__The exercise__
Take each line containing "parts" and report it exactly as written.

## START Input for this task

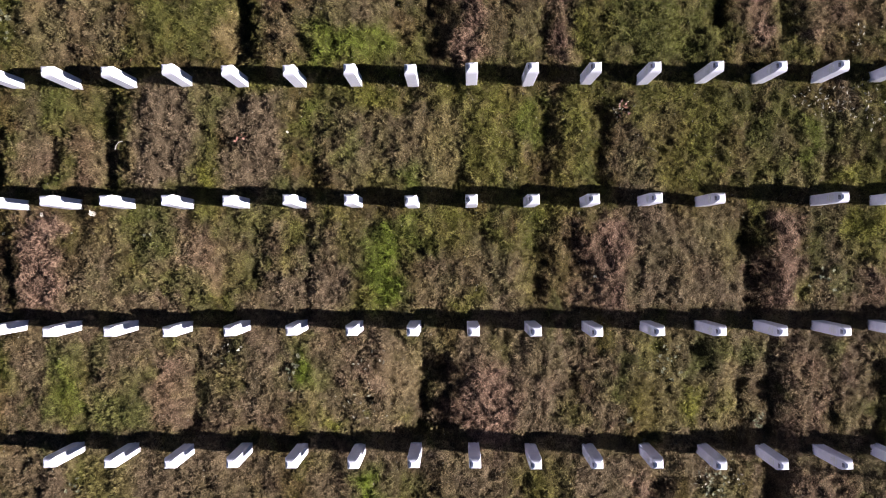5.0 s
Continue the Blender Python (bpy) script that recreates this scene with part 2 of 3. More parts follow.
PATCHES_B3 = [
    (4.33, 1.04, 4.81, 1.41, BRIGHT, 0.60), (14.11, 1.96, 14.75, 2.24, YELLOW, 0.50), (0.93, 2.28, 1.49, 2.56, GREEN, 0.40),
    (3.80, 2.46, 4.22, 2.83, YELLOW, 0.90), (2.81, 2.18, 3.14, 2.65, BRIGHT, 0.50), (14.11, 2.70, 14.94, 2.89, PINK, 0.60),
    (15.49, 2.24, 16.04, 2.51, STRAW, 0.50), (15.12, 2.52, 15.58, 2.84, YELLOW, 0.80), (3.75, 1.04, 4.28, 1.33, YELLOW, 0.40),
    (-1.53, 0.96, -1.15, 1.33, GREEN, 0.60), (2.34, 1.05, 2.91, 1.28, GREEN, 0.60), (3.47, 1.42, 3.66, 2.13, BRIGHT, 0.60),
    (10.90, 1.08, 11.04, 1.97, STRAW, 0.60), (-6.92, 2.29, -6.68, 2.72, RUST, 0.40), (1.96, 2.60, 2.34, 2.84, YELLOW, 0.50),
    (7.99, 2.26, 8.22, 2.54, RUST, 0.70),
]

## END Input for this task
## START Input for this task

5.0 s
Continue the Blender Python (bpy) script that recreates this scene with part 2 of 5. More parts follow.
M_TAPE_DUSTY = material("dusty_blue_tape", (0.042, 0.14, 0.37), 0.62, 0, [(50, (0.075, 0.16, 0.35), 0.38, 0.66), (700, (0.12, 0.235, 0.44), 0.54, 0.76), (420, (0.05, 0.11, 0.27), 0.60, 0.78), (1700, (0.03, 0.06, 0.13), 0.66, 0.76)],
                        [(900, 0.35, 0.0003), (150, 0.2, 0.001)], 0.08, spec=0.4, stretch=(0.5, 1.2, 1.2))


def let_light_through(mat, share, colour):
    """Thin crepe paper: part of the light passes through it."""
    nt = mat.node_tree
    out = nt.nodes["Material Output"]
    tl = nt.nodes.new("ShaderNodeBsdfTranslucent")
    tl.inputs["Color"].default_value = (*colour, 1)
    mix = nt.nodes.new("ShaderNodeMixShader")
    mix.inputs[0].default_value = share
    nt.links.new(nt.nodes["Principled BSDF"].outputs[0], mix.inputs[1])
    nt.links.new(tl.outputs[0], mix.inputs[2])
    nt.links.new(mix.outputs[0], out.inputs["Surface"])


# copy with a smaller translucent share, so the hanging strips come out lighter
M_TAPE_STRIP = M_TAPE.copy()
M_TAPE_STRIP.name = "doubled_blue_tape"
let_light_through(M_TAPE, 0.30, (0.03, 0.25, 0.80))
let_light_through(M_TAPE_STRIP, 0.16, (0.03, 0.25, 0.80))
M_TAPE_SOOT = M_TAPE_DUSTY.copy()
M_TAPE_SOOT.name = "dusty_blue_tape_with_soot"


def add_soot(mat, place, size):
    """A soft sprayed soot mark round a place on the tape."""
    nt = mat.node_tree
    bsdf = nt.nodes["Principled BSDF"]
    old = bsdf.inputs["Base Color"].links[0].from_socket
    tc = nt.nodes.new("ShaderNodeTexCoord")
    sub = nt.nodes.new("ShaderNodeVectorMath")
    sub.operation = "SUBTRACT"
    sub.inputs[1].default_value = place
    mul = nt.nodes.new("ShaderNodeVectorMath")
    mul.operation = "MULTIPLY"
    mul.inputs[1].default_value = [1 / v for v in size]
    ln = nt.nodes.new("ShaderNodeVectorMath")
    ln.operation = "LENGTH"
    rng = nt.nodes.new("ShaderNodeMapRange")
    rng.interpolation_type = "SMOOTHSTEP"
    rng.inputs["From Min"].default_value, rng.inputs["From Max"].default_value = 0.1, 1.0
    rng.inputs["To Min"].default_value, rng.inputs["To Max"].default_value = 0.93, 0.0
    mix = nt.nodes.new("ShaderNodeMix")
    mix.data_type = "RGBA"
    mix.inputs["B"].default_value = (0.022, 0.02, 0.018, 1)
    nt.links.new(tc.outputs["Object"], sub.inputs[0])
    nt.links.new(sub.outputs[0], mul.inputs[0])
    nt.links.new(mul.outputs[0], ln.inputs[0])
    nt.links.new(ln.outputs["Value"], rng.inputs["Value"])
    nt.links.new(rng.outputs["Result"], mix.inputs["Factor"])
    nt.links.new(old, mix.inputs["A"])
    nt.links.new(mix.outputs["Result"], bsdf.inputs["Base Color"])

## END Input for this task
## START Input for this task

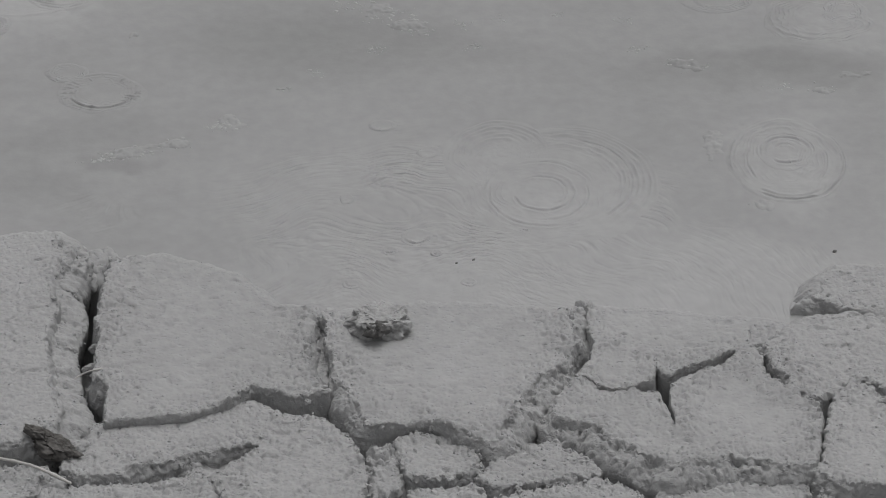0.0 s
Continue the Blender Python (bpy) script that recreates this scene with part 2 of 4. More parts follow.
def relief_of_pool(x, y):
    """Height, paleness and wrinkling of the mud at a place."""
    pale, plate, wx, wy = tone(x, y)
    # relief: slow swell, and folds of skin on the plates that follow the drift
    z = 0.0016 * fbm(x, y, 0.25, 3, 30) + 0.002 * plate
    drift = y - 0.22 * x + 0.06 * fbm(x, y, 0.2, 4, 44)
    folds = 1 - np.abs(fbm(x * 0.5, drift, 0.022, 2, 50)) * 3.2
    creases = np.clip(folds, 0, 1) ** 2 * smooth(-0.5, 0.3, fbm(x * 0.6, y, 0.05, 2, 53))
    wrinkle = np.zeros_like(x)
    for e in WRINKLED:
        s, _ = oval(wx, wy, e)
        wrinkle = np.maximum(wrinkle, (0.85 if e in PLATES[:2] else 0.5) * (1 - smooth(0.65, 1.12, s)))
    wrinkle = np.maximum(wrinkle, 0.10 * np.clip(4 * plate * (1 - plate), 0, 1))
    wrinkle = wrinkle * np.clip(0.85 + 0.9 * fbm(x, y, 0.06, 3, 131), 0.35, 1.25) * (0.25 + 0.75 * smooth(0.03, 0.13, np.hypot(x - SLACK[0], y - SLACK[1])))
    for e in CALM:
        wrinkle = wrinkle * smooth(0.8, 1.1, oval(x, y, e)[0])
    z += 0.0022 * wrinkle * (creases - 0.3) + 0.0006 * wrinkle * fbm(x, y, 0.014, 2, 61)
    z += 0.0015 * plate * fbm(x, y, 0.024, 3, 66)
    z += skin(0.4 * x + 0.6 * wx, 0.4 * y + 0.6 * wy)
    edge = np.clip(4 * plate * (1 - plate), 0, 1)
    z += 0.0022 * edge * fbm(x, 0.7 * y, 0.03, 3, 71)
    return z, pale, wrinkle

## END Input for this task

__Output__
Continue the Blender Python (bpy) script that recreates this scene with part 2 of 3. More parts follow.
Continue the Blender Python (bpy) script that recreates this scene with part 2 of 5. More parts follow.
Continue the Blender Python (bpy) script that recreates this scene with part 2 of 4. More parts follow.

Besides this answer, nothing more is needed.